I'm an APRA and RMNZ member, and in many respects they treat me well. They send me small amounts of money. If I email them or visit their office, they reply promptly and do their best to help. I don't doubt their goodwill towards me at all.
BUT I don't feel like they're connected to the scene that I'm part of -- which is a formless and boundaryless entity I'm loath to try and describe, but basically it's the bands that play shows at Whammy Bar, the bands that release records on MUZAI, the broke-ass bands that get a little bit of bNet airplay, that know they'll never be Lorde, who go to shows every week and who never see anyone who looks like an APRA representative (middle-aged, well-dressed, the inscrutable confidence of the Arts Professional or 'advertising creative') at any of these shows, which are sometimes grim but sometimes a shitload more exciting than anything that would be allowed onstage at the Silver Scrolls. The kinds of bands that Blink frequently deals with, in other words, and I've played at a couple of his events, which he really does run with a refreshing organisational skill and attention to detail that is far beyond the average capacities of our cashless and booze-ravaged scene.
It's a cultural thing, is what I'm saying. The Silver Scrolls mean nothing to me, and yeah, given that some of my favourite bands struggle to afford petrol money to get to their own gigs, it does look kind of extravagant. I realise that this may be hard to fathom for grown-ups who work in the media or advertising rather than wasting their time making unpopular music; to them, with their stainless-steel fridges and solvency, the event probably looks like a rustic, low-budget knees-up. I'm not calling for the Scrolls to be scrapped, just pointing out that they're about as irrelevant to the people I know as the Grammys; and it's the people I know that keep small venues open by actually going to shows, often, sometimes (incredibly) even when they don't know what the bands will sound like because they've never been on the radio.

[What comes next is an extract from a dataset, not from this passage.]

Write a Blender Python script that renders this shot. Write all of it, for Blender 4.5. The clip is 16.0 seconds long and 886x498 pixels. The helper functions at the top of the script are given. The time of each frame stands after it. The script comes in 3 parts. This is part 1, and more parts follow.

Practically speaking: Blink's vision for universal exact tracking of playlists might be a bit ambitious for now, but it's worth working towards. The suggestion in his book that APRA collect fees from venues based on performances actually registered for the venue by artists makes complete sense to me; it means venues don't pay more than is fair, and in the current system, artists who don't register their performances don't get paid for them anyway. The APRA web interface for artists is also really bad. Painful. The whole process seems designed for artists who play a few well-paid festival shows each year -- you have to log each individual song performed, which is extremely bloody tiresome if you're gigging a lot, pointless if you improvise, remix, or perform a set of 40 nine-second thrash tunes, and completely unverifiable anyway.
As for the vexed question of why more people don't go to shows, the 1:4 price ratio for a beer at home vs at a bar is a big part of it. There's a shortage of good venues for many reasons, including people who move into the central city and complain about the noise from an existing venue -- which really should be illegal, and I'm not joking, because the level of selfishness and anti-social sentiment that such an act betrays just blows my mind. Finally, bands need to be more interesting, and those few remaining public outlets for 'music criticism' in this country need to be a lot more adventurous and maybe get out of the house more often.